What you will do -
Quote every line of the data below as it stands, omitting pictures.

Source excerpt -
┌────────
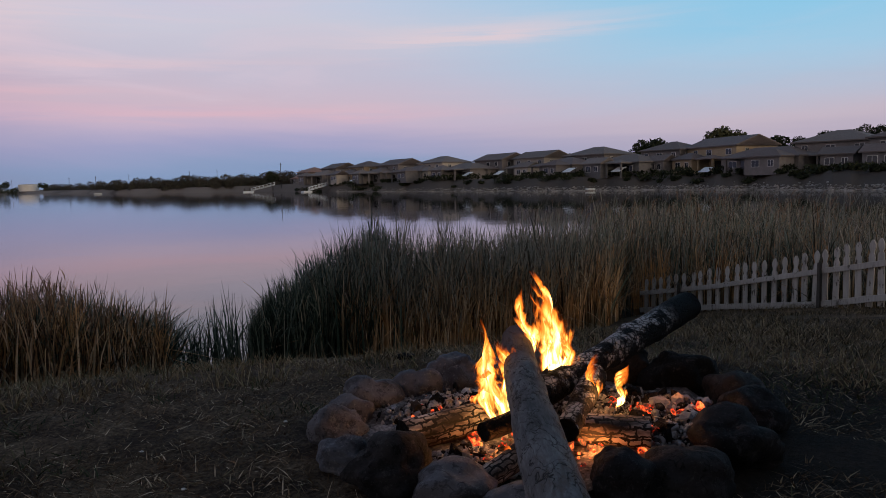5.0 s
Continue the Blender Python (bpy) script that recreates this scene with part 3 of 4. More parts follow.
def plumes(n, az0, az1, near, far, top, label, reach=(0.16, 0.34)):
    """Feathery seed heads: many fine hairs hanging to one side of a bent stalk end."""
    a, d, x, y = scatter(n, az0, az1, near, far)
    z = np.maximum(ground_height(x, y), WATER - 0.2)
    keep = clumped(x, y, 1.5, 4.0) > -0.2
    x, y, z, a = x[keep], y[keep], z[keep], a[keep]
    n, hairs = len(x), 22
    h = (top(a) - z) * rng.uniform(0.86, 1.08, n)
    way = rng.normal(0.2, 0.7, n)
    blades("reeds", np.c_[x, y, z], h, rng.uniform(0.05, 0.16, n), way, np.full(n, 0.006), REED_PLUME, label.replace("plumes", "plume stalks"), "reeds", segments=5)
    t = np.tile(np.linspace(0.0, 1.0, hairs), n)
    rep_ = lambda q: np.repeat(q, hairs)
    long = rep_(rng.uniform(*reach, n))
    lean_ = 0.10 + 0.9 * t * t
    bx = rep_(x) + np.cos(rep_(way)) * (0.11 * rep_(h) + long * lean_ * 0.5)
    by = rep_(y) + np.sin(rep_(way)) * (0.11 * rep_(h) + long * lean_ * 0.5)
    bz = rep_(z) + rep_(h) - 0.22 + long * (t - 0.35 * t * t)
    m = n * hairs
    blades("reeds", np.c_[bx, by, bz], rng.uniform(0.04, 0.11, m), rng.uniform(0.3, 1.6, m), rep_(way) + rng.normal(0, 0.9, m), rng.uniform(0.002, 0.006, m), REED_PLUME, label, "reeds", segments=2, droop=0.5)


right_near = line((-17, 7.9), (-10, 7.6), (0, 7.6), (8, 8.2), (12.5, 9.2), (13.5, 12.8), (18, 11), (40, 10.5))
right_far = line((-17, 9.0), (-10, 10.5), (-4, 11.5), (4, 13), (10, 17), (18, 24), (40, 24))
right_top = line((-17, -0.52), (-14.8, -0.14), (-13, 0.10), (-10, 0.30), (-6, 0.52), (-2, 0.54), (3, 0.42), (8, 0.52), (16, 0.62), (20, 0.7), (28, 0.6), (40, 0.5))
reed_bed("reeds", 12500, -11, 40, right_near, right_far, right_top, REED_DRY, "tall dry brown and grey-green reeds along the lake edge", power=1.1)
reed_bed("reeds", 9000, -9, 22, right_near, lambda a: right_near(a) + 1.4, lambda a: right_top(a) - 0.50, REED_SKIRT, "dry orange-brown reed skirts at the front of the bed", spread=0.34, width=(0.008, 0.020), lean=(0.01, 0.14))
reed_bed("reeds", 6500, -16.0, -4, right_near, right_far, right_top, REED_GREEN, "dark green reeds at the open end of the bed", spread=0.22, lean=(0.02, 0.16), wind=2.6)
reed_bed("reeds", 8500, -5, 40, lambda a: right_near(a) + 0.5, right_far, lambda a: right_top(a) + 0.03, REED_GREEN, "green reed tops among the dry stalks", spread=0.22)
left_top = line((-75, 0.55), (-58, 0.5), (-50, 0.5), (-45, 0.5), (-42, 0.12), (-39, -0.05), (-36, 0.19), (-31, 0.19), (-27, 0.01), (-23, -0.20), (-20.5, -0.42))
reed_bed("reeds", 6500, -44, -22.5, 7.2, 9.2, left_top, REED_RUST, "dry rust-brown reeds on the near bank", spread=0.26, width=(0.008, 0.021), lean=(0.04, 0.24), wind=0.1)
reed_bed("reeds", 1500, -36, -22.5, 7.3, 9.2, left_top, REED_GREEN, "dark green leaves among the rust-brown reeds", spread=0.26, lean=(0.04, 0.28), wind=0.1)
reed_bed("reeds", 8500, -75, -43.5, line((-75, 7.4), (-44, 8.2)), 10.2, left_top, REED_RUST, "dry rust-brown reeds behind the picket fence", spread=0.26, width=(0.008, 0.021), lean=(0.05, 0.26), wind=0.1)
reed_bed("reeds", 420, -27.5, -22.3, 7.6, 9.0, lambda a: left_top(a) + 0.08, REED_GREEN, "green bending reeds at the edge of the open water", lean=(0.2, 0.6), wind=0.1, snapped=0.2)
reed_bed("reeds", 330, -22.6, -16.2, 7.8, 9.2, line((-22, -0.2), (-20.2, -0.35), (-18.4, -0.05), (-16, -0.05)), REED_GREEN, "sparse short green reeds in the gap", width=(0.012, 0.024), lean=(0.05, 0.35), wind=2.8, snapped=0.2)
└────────
The reply -
5.0 s
Continue the Blender Python (bpy) script that recreates this scene with part 3 of 4. More parts follow.
def plumes(n, az0, az1, near, far, top, label, reach=(0.16, 0.34)):
    """Feathery seed heads: many fine hairs hanging to one side of a bent stalk end."""
    a, d, x, y = scatter(n, az0, az1, near, far)
    z = np.maximum(ground_height(x, y), WATER - 0.2)
    keep = clumped(x, y, 1.5, 4.0) > -0.2
    x, y, z, a = x[keep], y[keep], z[keep], a[keep]
    n, hairs = len(x), 22
    h = (top(a) - z) * rng.uniform(0.86, 1.08, n)
    way = rng.normal(0.2, 0.7, n)
    blades("reeds", np.c_[x, y, z], h, rng.uniform(0.05, 0.16, n), way, np.full(n, 0.006), REED_PLUME, label.replace("plumes", "plume stalks"), "reeds", segments=5)
    t = np.tile(np.linspace(0.0, 1.0, hairs), n)
    rep_ = lambda q: np.repeat(q, hairs)
    long = rep_(rng.uniform(*reach, n))
    lean_ = 0.10 + 0.9 * t * t
    bx = rep_(x) + np.cos(rep_(way)) * (0.11 * rep_(h) + long * lean_ * 0.5)
    by = rep_(y) + np.sin(rep_(way)) * (0.11 * rep_(h) + long * lean_ * 0.5)
    bz = rep_(z) + rep_(h) - 0.22 + long * (t - 0.35 * t * t)
    m = n * hairs
    blades("reeds", np.c_[bx, by, bz], rng.uniform(0.04, 0.11, m), rng.uniform(0.3, 1.6, m), rep_(way) + rng.normal(0, 0.9, m), rng.uniform(0.002, 0.006, m), REED_PLUME, label, "reeds", segments=2, droop=0.5)


right_near = line((-17, 7.9), (-10, 7.6), (0, 7.6), (8, 8.2), (12.5, 9.2), (13.5, 12.8), (18, 11), (40, 10.5))
right_far = line((-17, 9.0), (-10, 10.5), (-4, 11.5), (4, 13), (10, 17), (18, 24), (40, 24))
right_top = line((-17, -0.52), (-14.8, -0.14), (-13, 0.10), (-10, 0.30), (-6, 0.52), (-2, 0.54), (3, 0.42), (8, 0.52), (16, 0.62), (20, 0.7), (28, 0.6), (40, 0.5))
reed_bed("reeds", 12500, -11, 40, right_near, right_far, right_top, REED_DRY, "tall dry brown and grey-green reeds along the lake edge", power=1.1)
reed_bed("reeds", 9000, -9, 22, right_near, lambda a: right_near(a) + 1.4, lambda a: right_top(a) - 0.50, REED_SKIRT, "dry orange-brown reed skirts at the front of the bed", spread=0.34, width=(0.008, 0.020), lean=(0.01, 0.14))
reed_bed("reeds", 6500, -16.0, -4, right_near, right_far, right_top, REED_GREEN, "dark green reeds at the open end of the bed", spread=0.22, lean=(0.02, 0.16), wind=2.6)
reed_bed("reeds", 8500, -5, 40, lambda a: right_near(a) + 0.5, right_far, lambda a: right_top(a) + 0.03, REED_GREEN, "green reed tops among the dry stalks", spread=0.22)
left_top = line((-75, 0.55), (-58, 0.5), (-50, 0.5), (-45, 0.5), (-42, 0.12), (-39, -0.05), (-36, 0.19), (-31, 0.19), (-27, 0.01), (-23, -0.20), (-20.5, -0.42))
reed_bed("reeds", 6500, -44, -22.5, 7.2, 9.2, left_top, REED_RUST, "dry rust-brown reeds on the near bank", spread=0.26, width=(0.008, 0.021), lean=(0.04, 0.24), wind=0.1)
reed_bed("reeds", 1500, -36, -22.5, 7.3, 9.2, left_top, REED_GREEN, "dark green leaves among the rust-brown reeds", spread=0.26, lean=(0.04, 0.28), wind=0.1)
reed_bed("reeds", 8500, -75, -43.5, line((-75, 7.4), (-44, 8.2)), 10.2, left_top, REED_RUST, "dry rust-brown reeds behind the picket fence", spread=0.26, width=(0.008, 0.021), lean=(0.05, 0.26), wind=0.1)
reed_bed("reeds", 420, -27.5, -22.3, 7.6, 9.0, lambda a: left_top(a) + 0.08, REED_GREEN, "green bending reeds at the edge of the open water", lean=(0.2, 0.6), wind=0.1, snapped=0.2)
reed_bed("reeds", 330, -22.6, -16.2, 7.8, 9.2, line((-22, -0.2), (-20.2, -0.35), (-18.4, -0.05), (-16, -0.05)), REED_GREEN, "sparse short green reeds in the gap", width=(0.012, 0.024), lean=(0.05, 0.35), wind=2.8, snapped=0.2)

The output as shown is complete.